My favorite TV writing tends to have a moral center; the characters themselves may not behave in admirable ways, but the writer clearly has an interest in moral questions. I think the gold standard is Sharon Horgan, who wrote "Catastrophe." In that series, the male lead begins a kind of emotional affair; he isn't exactly guilty, but he isn't exactly innocent. The fallout from this affair becomes a high point of the series.
Adam Goldman is a student of Sharon Horgan's; he cites her as a personal hero. The start of Goldman's series, "The Outs," is superficially focused on the absurdities of Brooklyn life. A delivery boy mocks a customer for being too lazy to walk across the street; a waiter must choose where to leave the bill while pretending that the two patrons in front of him are not loudly fighting. But beneath these moments there is a *moral* story. The main character, Jack, has lost a friend. He wants to re-recruit the friend.

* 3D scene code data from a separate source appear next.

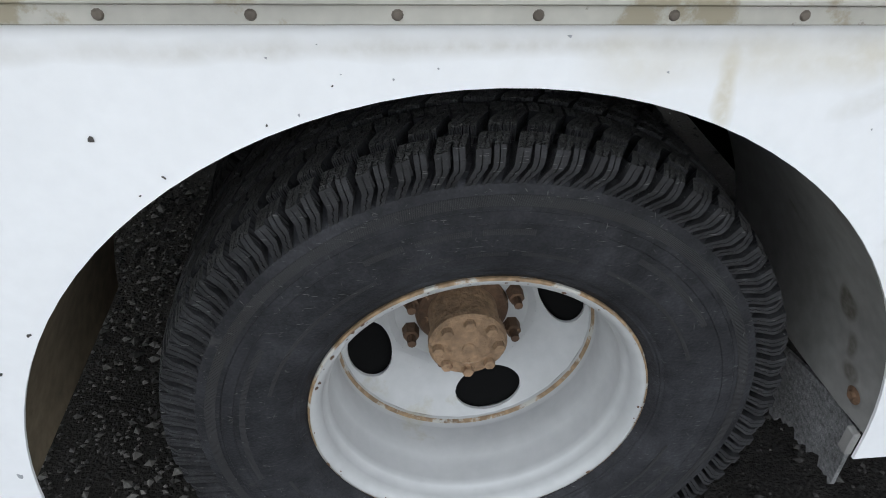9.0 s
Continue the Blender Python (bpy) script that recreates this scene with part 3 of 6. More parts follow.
def side_door(name, flip, label):
    far = (lambda p: Vector((p[0], 2 * MID - p[1], p[2]))) if flip else Vector

    def lower(u, v):
        if v < len(ROWS_Z):
            z = ROWS_Z[v]
            xa, xb = lerp_table(REAR_SEAM, z), lerp_table(FRONT_SEAM, z)
            x = xa + (xb - xa) * u
        else:
            k = (v - len(ROWS_Z) + 1) / 4
            xa, xb = lerp_table(REAR_SEAM, 1.285 + 0.113 * k), lerp_table(FRONT_SEAM, 1.285)
            x = xa + (xb - xa) * u
            z = 1.285 + k * (lerp_table(SILL, x) - 1.285)
        edge = min(u, 1 - u) * 1.3
        return far((x, side_y(x, z) + 0.006 * max(0.0, 1 - edge / 0.006) ** 2, z))

    bm = sheet(bmesh.new(), lower, [0, 0.0015, 0.003, 0.005] + steps(0.02, 0.98, 40) + [0.995, 0.997, 0.9985, 1], range(len(ROWS_Z) + 4), (0, -0.03 if flip else 0.03, 0))
    a, b = resample(rounded_path([(x, 0, z) for x, z in FRAME]), 90), resample(rounded_path([(x, 0, z) for x, z in WINDOW]), 90)

    def upper(u, v):
        p = a[u].lerp(b[u], v)
        return far((p.x, side_y(p.x, p.z) + (0.012 if v == 1 else 0), p.z))

    sheet(bm, upper, range(90), [0, 0.3, 0.6, 0.9, 1], (0, -0.03 if flip else 0.03, 0))
    door = part(name, bm, CAB_WHITE, truck, label)
    # glass, gasket
    bm = bmesh.new()
    base = resample([(1.243, 0, 1.395), (1.74, 0, 1.389), (1.84, 0, 1.367), (1.95, 0, 1.319), (2.02, 0, 1.305), (2.345, 0, 1.303)], 90)
    sheet(bm, lambda u, v: far(((p := b[u].lerp(base[u], v)).x, side_y(p.x, p.z) + 0.02, p.z)), range(90), steps(0, 1, 8), (0, 0.005, 0))
    glass = part("window_glass", bm, GLASS, door)
    glass.visible_shadow = False
    bm = bmesh.new()
    tube(bm, [far((p.x, side_y(p.x, p.z) + 0.008, p.z)) for p in b], 0.011, 6)
    tube(bm, [far((p.x, side_y(p.x, p.z) + 0.006, p.z + 0.006)) for p in base], 0.012, 6)
    part("window_gasket", bm, BLACK, door)
    return door


door = side_door("passenger_door", False, "white truck door with scratches and a black handle")
side_door("driver_door", True, "white far side truck door with clear window")

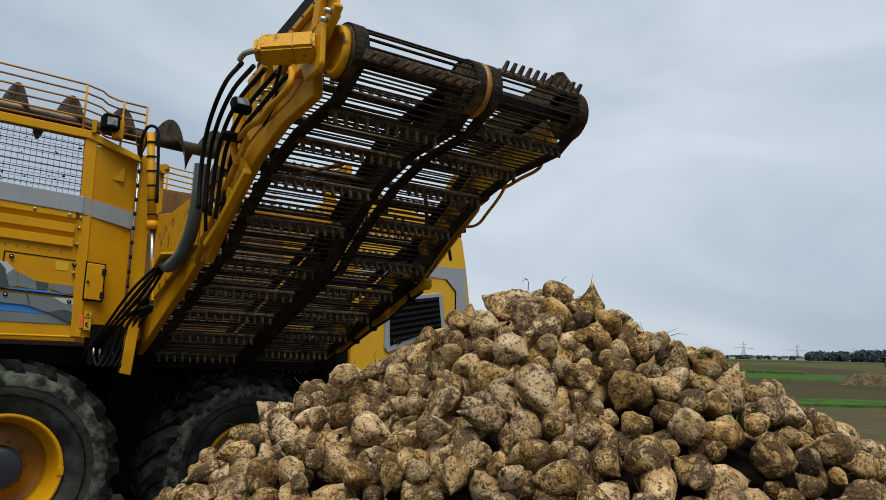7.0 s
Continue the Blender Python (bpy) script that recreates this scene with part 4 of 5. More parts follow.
def engine_hood():
    """The rear engine housing: slotted hood, grey band, louvred grille, beacon."""
    y = 8.80
    pts = [(4.68, 4.31), (4.80, 4.315), (5.03, 4.345), (5.45, 4.215), (6.10, 4.02), (6.34, 3.91), (6.43, 3.53), (6.53, 3.0), (6.57, 2.60), (6.6, 1.7), (4.68, 1.7)]
    hood = part("engine_hood", prism(pts, "y", y, 11.3, 0.02), YELLOW_PALE, harvester)
    part("grey_band", prism([(4.75, 3.44), (5.82, 3.48), (6.412, 3.486), (6.468, 2.878), (6.49, 1.8), (6.30, 1.8), (6.281, 2.866), (6.253, 3.158), (6.085, 3.313), (5.80, 3.326), (4.75, 3.28)], "y", y - 0.012, y + 0.01), GREY, hood)
    part("grille_frame", prism([(5.12, 2.975), (5.99, 3.12), (6.03, 3.08), (6.11, 2.60), (5.55, 2.40), (5.20, 2.27), (5.15, 2.33)], "y", y - 0.03, y + 0.01, 0.008), GREY, hood)
    part("grille_back", prism([(5.18, 2.935), (5.96, 3.06), (6.03, 2.64), (5.23, 2.36)], "y", y - 0.036, y - 0.02), CHASSIS, hood)
    for k in range(7):
        z = 2.42 + 0.078 * k
        x0, x1 = 5.225 - 0.006 * k, 6.01 - 0.009 * k
        part("louvre", prism([(x0, z), (x1, z + 0.17 - 0.006 * k), (x1, z + 0.20 - 0.006 * k), (x0, z + 0.03)], "y", y - 0.055, y - 0.03), BLACK, hood)
    for k in range(8):
        x, top = 5.18 + 0.125 * k, 4.11 - 0.031 * k
        part("vent_slot", prism([(x, top - 0.03), (x + 0.012, top), (x + 0.040, top), (x + 0.052, top - 0.03), (x + 0.118, top - 0.29), (x + 0.105, top - 0.315), (x + 0.08, top - 0.315), (x + 0.066, top - 0.29)], "y", y - 0.004, y + 0.02), CHASSIS, hood)
    part("vent_window", prism([(4.935, 4.200), (5.096, 4.209), (5.096, 4.081), (4.944, 4.075)], "y", y - 0.004, y + 0.01), CHASSIS, hood)
    part("hood_seam", prism([(6.253, 3.165), (6.265, 3.158), (6.30, 1.8), (6.288, 1.8)], "y", y - 0.015, y + 0.01), CHASSIS, hood)
    part("hood_seam", prism([(6.085, 3.318), (6.253, 3.165), (6.253, 3.150), (6.085, 3.303)], "y", y - 0.015, y + 0.01), CHASSIS, hood)
    # added dark block, closes the gap beside the hood where sky would show
    part("dark_frame", box(4.40, 4.70, y + 0.10, y + 0.5, 1.6, 2.9), CHASSIS, hood)
    part("hood_seam", prism([(4.92, 3.0), (4.935, 3.0), (4.905, 2.54), (4.89, 2.55)], "y", y - 0.004, y + 0.01), CHASSIS, hood)
    part("exhaust_cap", prism([(5.50, 4.26), (5.53, 4.33), (5.60, 4.365), (5.66, 4.35), (5.68, 4.29), (5.64, 4.15), (5.56, 4.15)], "y", 8.92, 9.06, 0.02), BLACK, hood)
    beacon = part("beacon", lathe([(0.0, 0.022), (0.12, 0.022), (0.13, 0.085), (0.17, 0.092)], (6.36, 8.90, 3.89), "z", 16), BLACK, harvester)
    part("beacon_lens", lathe([(0.17, 0.084), (0.255, 0.080), (0.275, 0.06), (0.28, 0.0005)], (6.36, 8.90, 3.89), "z", 16), RED, beacon)
    # slotted plate and lamp mast between bunker and hood
    plate = part("slotted_plate", prism([(4.435, 4.634), (4.735, 4.786), (4.739, 4.505), (4.62, 4.396), (4.60, 3.9), (4.45, 3.9), (4.43, 4.45)], "y", 9.40, 9.43, 0.004), YELLOW_DIRTY, harvester)
    for x, z in ((4.50, 4.56), (4.56, 4.63), (4.63, 4.66), (4.63, 4.58), (4.63, 4.50)):
        part("plate_slot", prism([(x, z), (x + 0.055, z + 0.025), (x + 0.052, z + 0.042), (x - 0.003, z + 0.017)], "y", 9.394, 9.41), DECAL_PALE, plate)
    head = part("hinge_head", prism([(4.522, 4.765), (4.667, 4.843), (4.705, 4.780), (4.548, 4.702)], "y", 9.36, 9.46, 0.012), YELLOW_DIRTY, harvester)
    part("hinge_pin", lathe([(-0.07, 0.03), (0.07, 0.03)], (4.61, 9.41, 4.80), "y", 12), AUGER, head)
    part("side_post", prism([(4.725, 4.80), (4.80, 4.80), (4.83, 3.9), (4.74, 3.9)], "y", 9.34, 9.42, 0.008), YELLOW, harvester)
    part("side_post", prism([(4.80, 4.62), (4.875, 4.60), (4.90, 3.9), (4.82, 3.9)], "y", 9.24, 9.32, 0.008), YELLOW_DIRTY, harvester)
    part("post_ram", tube([(4.84, 9.2, 4.56), (4.90, 9.2, 4.0)], 0.052, 14), YELLOW, harvester)
    part("post_bracket", prism([(4.86, 4.45), (4.98, 4.42), (4.99, 4.30), (4.88, 4.28)], "y", 9.02, 9.16, 0.008), YELLOW, harvester)
    for k in range(5):
        x = 4.655 + 0.028 * k
        part("lamp_cable", tube(arc([(x + 0.03 - 0.012 * k, 8.75, 3.80), (x - 0.015 + 0.01 * (k % 2), 8.73, 4.08), (x + 0.01, 8.74, 4.28 + 0.02 * (k % 3)), (x + 0.03, 8.80, 4.42 - 0.03 * k), (x + 0.06, 9.0, 4.40 - 0.02 * k)], 5), 0.010, 7), HOSE, harvester)
    lamp = part("work_lamp", box(4.94, 5.088, 9.0, 9.06, 4.39, 4.51, bevel=0.02), CHASSIS, harvester)
    part("lens", box(4.958, 5.070, 8.992, 9.0, 4.408, 4.492, bevel=0.004), LENS, lamp)
    part("lamp_stem", tube([(5.01, 9.05, 4.39), (5.0, 9.1, 4.25)], 0.015, 6), CHROME, lamp)
    # beam coloured near-black so that the gap beside the hood reads dark
    part("frame_beam", prism([(4.5, 2.3), (4.66, 2.3), (4.68, 1.75), (4.5, 1.6)], "y", 8.85, 8.88, 0.01), CHASSIS, harvester)


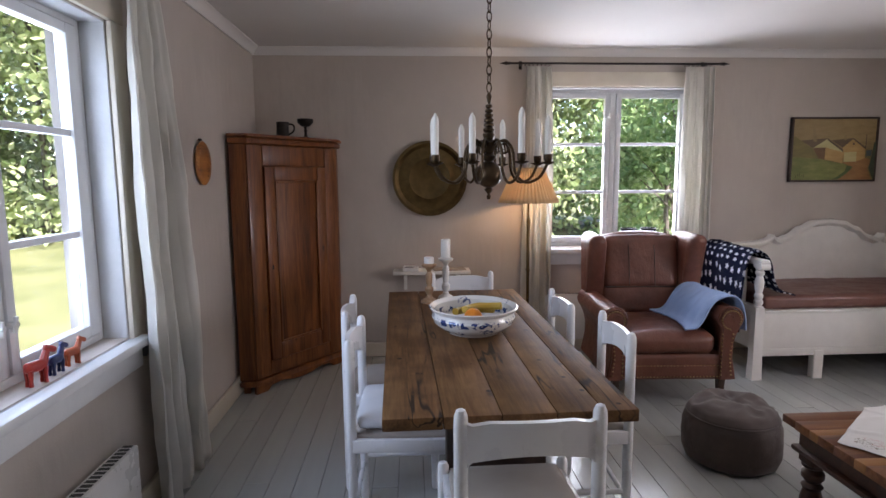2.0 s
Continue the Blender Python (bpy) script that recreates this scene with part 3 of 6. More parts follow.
def chandelier():
    c = thing("chandelier", "dark brass chandelier with eight white candles", "chandelier", 0.907, 3.737, 0)
    part("ceiling_rose", lathe(B(), [(0, 2.262), (0.012, 2.262), (0.02, 2.275), (0.045, 2.285), (0.052, 2.31), (0.055, CEIL - 0.001), (0, CEIL - 0.001)]), M_BRONZE, c)
    body = [(0, 1.29), (0.006, 1.292), (0.01, 1.305), (0.005, 1.315), (0.014, 1.325), (0.02, 1.335), (0.012, 1.342), (0.035, 1.352), (0.052, 1.375), (0.057, 1.40), (0.052, 1.425), (0.035, 1.448), (0.015, 1.456), (0.03, 1.466), (0.034, 1.478), (0.018, 1.488), (0.026, 1.50), (0.04, 1.515), (0.042, 1.535), (0.02, 1.548), (0.024, 1.56)]
    z = 1.56
    for k in range(7):
        r = 0.027 - 0.002 * k
        body += [(r, z + 0.006), (r, z + 0.014), (r - 0.010, z + 0.02)]
        z += 0.02
    body += [(0.008, 1.715), (0.012, 1.73), (0.006, 1.745), (0, 1.748)]
    part("stem", lathe(B(), body, seg=20), M_BRONZE, c)
    z, k = 1.745, 0
    while z < 2.25:
        ring = []
        for i in range(13):
            a = 2 * math.pi * i / 12
            ring.append((0.011 * math.cos(a), 0, 0.022 + 0.022 * math.sin(a)))
        part("chain_link", turned(tube(B(), ring, 0.0028, 6), Matrix.Translation((0, 0, z)) @ Matrix.Rotation(radians(90 * (k % 2) + 20), 4, "Z")), M_BRONZE, c)
        z += 0.0365
        k += 1
    for k in range(8):
        a = radians(45 * k + 22.5)
        rr, zc = 0.255, 1.445
        m = Matrix.Rotation(a, 4, "Z")
        arm = part("arm", turned(tube(B(), curve_pts([(0.025, 0, 1.525), (0.07, 0, 1.545), (0.105, 0, 1.50), (0.115, 0, 1.41), (0.16, 0, 1.365), (0.22, 0, 1.385), (rr, 0, zc)], 22), 0.0065, 8), m), M_BRONZE, c)
        part("scroll", turned(tube(B(), curve_pts([(0.04, 0, 1.52), (0.075, 0, 1.53), (0.082, 0, 1.495), (0.06, 0, 1.49), (0.062, 0, 1.507)], 14), 0.0045, 6), m), M_BRONZE, arm)
        px, py = rr * math.cos(a), rr * math.sin(a)
        part("drip_pan", lathe(B(), [(0, zc - 0.01), (0.008, zc - 0.008), (0.03, zc + 0.002), (0.032, zc + 0.005), (0.012, zc + 0.004), (0.017, zc + 0.012), (0.018, zc + 0.036), (0.0145, zc + 0.036), (0, zc + 0.02)], px, py, 0, 16), M_BRONZE, arm)
        h = 0.203 + 0.012 * math.sin(k * 2.3)
        part("candle", lathe(B(), [(0, zc + 0.021), (0.0118, zc + 0.021), (0.0128, zc + 0.04), (0.0138, zc + h - 0.035), (0.0125, zc + h - 0.022), (0.006, zc + h - 0.006), (0.0015, zc + h), (0, zc + h)], px, py, 0, 12), M_WAX, arm, "white wax candle")


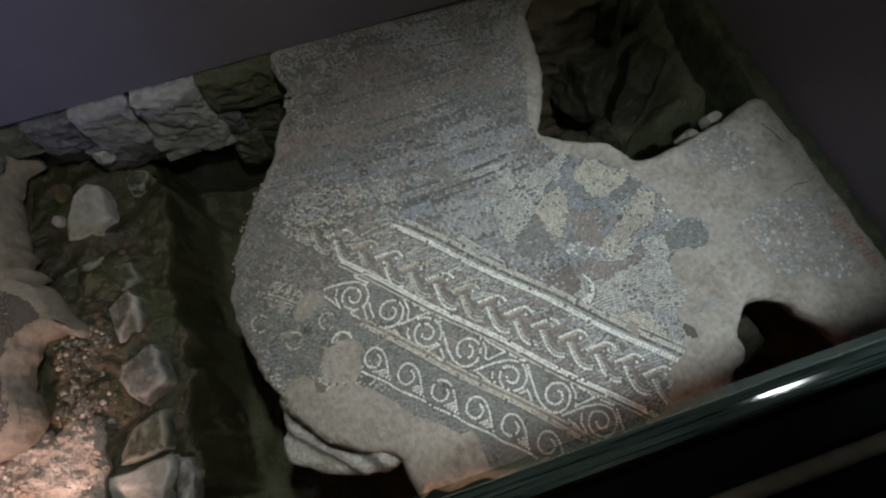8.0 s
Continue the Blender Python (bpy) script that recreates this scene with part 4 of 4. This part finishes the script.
# ---- the barrier ----
barrier = tagged(new("glass_barrier"), "glass barrier backed by an added black strip beside the walkway", "barrier")
part("screen", box(-2.3, 1.95, -0.088, -0.070, 1.09, 1.230), GLASS, barrier, "clear glass screen").visible_shadow = False
bm = bmesh.new()
profile = [(-0.095 + 0.024 * k / 8, 1.2392 + 0.0009 * (1 - (k / 4 - 1) ** 2)) for k in range(9)]
profile = [(-0.095, 1.231)] + profile + [(-0.071, 1.231)]
ends = [[bm.verts.new((x, y, z)) for y, z in profile] for x in (-2.3, 1.95)]
for k in range(len(profile)):
    n = (k + 1) % len(profile)
    bm.faces.new((ends[0][k], ends[0][n], ends[1][n], ends[1][k]))
for end in ends:
    bm.faces.new(end)
bmesh.ops.recalc_face_normals(bm, faces=bm.faces)
part("glass_edge", bm, GLASS_EDGE, barrier, "polished green glass edge with painted streaks of reflection", smooth=False).visible_shadow = False
# added solid strip; its black stands for the dark void behind the glass
part("cap", box(-2.3, 1.95, -0.30, -0.105, 1.18, 1.236, 0.006), METAL, barrier, "added black strip for the dark void behind the glass")
part("panel", box(-2.3, 1.95, -0.295, -0.26, 0.204, 1.178), METAL, barrier)
for x in (-2.2, -0.9, 0.45, 1.8):
    part("post", box(x - 0.03, x + 0.03, -0.36, -0.297, 0.204, 1.178, 0.004), METAL, barrier)
part("handrail", tube((-2.3, -0.150, 1.262), (1.95, -0.150, 1.262), 0.008), STEEL, barrier, "thin dull bronze rod")
for x in (-1.6, -0.4, 0.2, 1.4):
    part("rod_foot", tube((x, -0.150, 1.233), (x, -0.150, 1.258), 0.006, 10), STEEL, barrier)

# ---- lamps ----
def spotlight(eye, target):
    lamp_ob = new("ceiling_spotlight")
    d = (Vector(target) - Vector(eye)).normalized()
    e = Vector(eye)
    housing = part("housing", tube(e - d * 0.16, e - d * 0.012, 0.045), METAL, lamp_ob)
    part("lens", tube(e - d * 0.012, e - d * 0.008, 0.038), GLOW, housing, "bright lens")
    part("stem", tube(e - d * 0.1, (e.x - d.x * 0.1, e.y - d.y * 0.1, 2.7), 0.010, 10), METAL, lamp_ob)
    return tagged(lamp_ob, "unseen black ceiling spotlight", "spotlight", "ceiling spotlights")


spotlight(SPOT_A, AIM_A)
spotlight(SPOT_B, AIM_B)
spotlight(SPOT_C, AIM_C)
# unseen housing, added to carry the pit fill
spotlight(FILL_D, AIM_D)
rod = tagged(new("lamp_rail"), "dark lamp rail with a small blue-capped end", "lamp rail")
part("rail", tube((-1.9, 0.07, 0.55), (-0.60, -0.085, 0.55), 0.011), METAL, rod)
bm = bmesh.new()
bmesh.ops.create_uvsphere(bm, u_segments=20, v_segments=12, radius=0.028, matrix=Matrix.Translation((-0.55, -0.09, 0.55)) @ Matrix.Diagonal((1.3, 1, 1, 1)))
part("end_cap", bm, material("blue_plastic", [(0.3, (0.05, 0.07, 0.16)), (0.7, (0.08, 0.11, 0.22))], 20, 0.4, 0.05, 0.1), rod, "blue plastic end cap", smooth=True)
for x in (-1.75, -0.9):
    yy = 0.07 - 0.155 * (x + 1.9) / 1.3
    part("bracket", tube((x, yy, 0.55), (x, -0.21, 0.19), 0.008, 10), METAL, rod)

The specifics of this scenario--what was the horrible transgression? what can be surmounted (or not surmounted?)--will become the backbone of the show's first season.
Goldman's show debuted *before* Lena Dunham's show, and so it's understandable that Goldman dislikes being called "the gay Lena Dunham." I wish that Goldman would resurface. "The Outs" is a gem, and it didn't last long enough.